Friday, November 9, 2018 - 3:00pm

Cohen Hall, Room 402

Three Euthyphro Problems
 
The so-called Euthyphro Problem raises the following question: do the gods love the pious because it is pious, or is the pious pious because it is loved by the gods? The traditional reading draws on Divine Command Theory: does God recognize value, or is value created by divine approval? A contemporary version rephrases the problem along similar lines: is value attitude-independent or is it conferred by attitudes? I argue that these approaches obscure the dialogue’s argument by reformulating “the” Euthyphro Problem as if all value had the same metaphysics. According to the Euthyphro, however, there are three kinds of value, exemplified by the good, the god-loved, and the pious. Among these values, the good has priority.

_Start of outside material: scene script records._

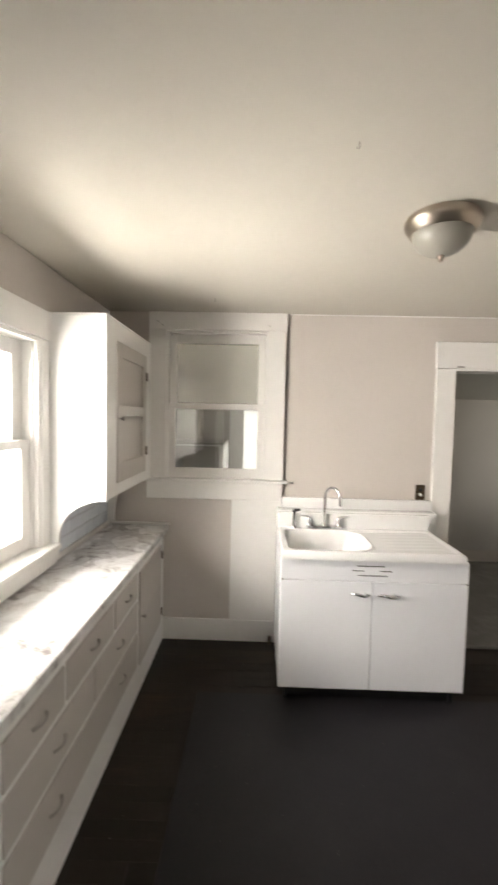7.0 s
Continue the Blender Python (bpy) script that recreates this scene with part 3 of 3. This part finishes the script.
b3 = thing("corner_cabinet", (4.08, YF, 0), "white corner base cabinet with a greige door", "cabinet", "kitchen base cabinets")
part("face_frame", boxes([(3.754, 3.764, YF, YF + 0.02, 0, 0.845), (4.326, 4.412, YF, YF + 0.02, 0, 0.845), (3.764, 4.326, YF, YF + 0.02, 0, 0.172), (3.764, 4.326, YF, YF + 0.02, 0.766, 0.845)]), FRAMEW, b3)
part("side_panel", box(3.754, 3.77, YF + 0.02, 2.535, 0, 0.845), FRAMEW, b3)
dr = part("door", box(3.768, 4.322, YF - 0.008, YF + 0.012, 0.176, 0.4725, 0.002), GREIGE, b3, "greige painted plank door")
part("plank", box(3.768, 4.322, YF - 0.008, YF + 0.012, 0.4745, 0.762, 0.002), GREIGE, dr)
knob(dr, 3.80, YF - 0.008, 0.475, PEWTER, 0.012)
for hz in (0.69, 0.26):
    part("hinge", boxes([(4.312, 4.336, YF - 0.0115, YF - 0.008, hz - 0.026, hz + 0.026), (4.319, 4.327, YF - 0.017, YF - 0.010, hz - 0.028, hz + 0.028)], 0.001), IRON, dr, "dark metal butt hinge")

wt = thing("worktop", (2.95, 2.3, 0.852), "white marble-look laminate worktop with grey veins", "worktop")
part("top", box(1.47, 4.430, 2.0895, YNK - 0.022, 0.852, 0.888, 0.002), MARBLE, wt)
part("front_edge", box(1.47, 4.430, 2.082, 2.0895, 0.850, 0.8885, 0.003), MARBLE, wt, "marble-look edge band")
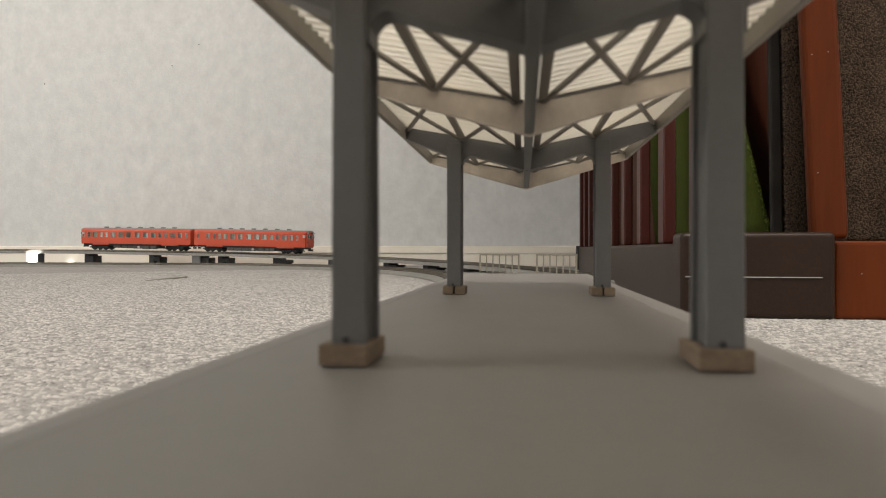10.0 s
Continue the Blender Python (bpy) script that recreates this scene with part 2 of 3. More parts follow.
def yarn_loops(name, mat, xs, ys, rng, size, wide, high, place=None):
    """Short low loops of yarn at the given points, one joined mesh; place turns (x, y, z) arrays into the world."""
    n = xs.size
    turn = rng.uniform(0, math.pi, n)
    length, width, height = rng.uniform(*size, n), rng.uniform(*wide, n), rng.uniform(*high, n)
    ring = np.array([(-1, 0, 0), (0, -1, 0.1), (1, 0, 0), (0, 1, 0.1), (-0.45, 0, 1), (0.45, 0, 0.9)])
    c, s = np.cos(turn), np.sin(turn)
    px = ring[None, :, 0] * length[:, None]
    py = ring[None, :, 1] * width[:, None]
    co = np.empty((n, 6, 3))
    co[:, :, 0] = xs[:, None] + px * c[:, None] - py * s[:, None]
    co[:, :, 1] = ys[:, None] + px * s[:, None] + py * c[:, None]
    co[:, :, 2] = ring[None, :, 2] * height[:, None]
    if place:
        co = place(co)
    tri = np.array([(0, 1, 4), (1, 5, 4), (1, 2, 5), (2, 3, 5), (3, 4, 5), (3, 0, 4)])
    idx = (tri[None] + 6 * np.arange(n)[:, None, None]).reshape(-1, 3)
    me = bpy.data.meshes.new(name)
    me.vertices.add(n * 6)
    me.vertices.foreach_set("co", co.ravel())
    me.loops.add(idx.size)
    me.loops.foreach_set("vertex_index", idx.ravel())
    me.polygons.add(len(idx))
    me.polygons.foreach_set("loop_start", np.arange(0, idx.size, 3))
    me.polygons.foreach_set("use_smooth", np.ones(len(idx), bool))
    me.update(calc_edges=True)
    me.materials.append(mat)
    return new(name, me)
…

This comes into view once we see that there is not one Euthyphro Problem, but three. The Bad Gods Problem asks how the gods can be normative guides, given that they fight and disagree with each other. The Epistemic Euthyphro Problem seeks a measure for the good. The Metaphysical Euthyphro Problem, as I call “the” Euthyphro Problem, raises the question of whether a property can at the same time be realist and constitutively involve relational attitudes. On this reconstruction, the Euthyphro is the urtext of metaethics, in ways that go far beyond its common reception.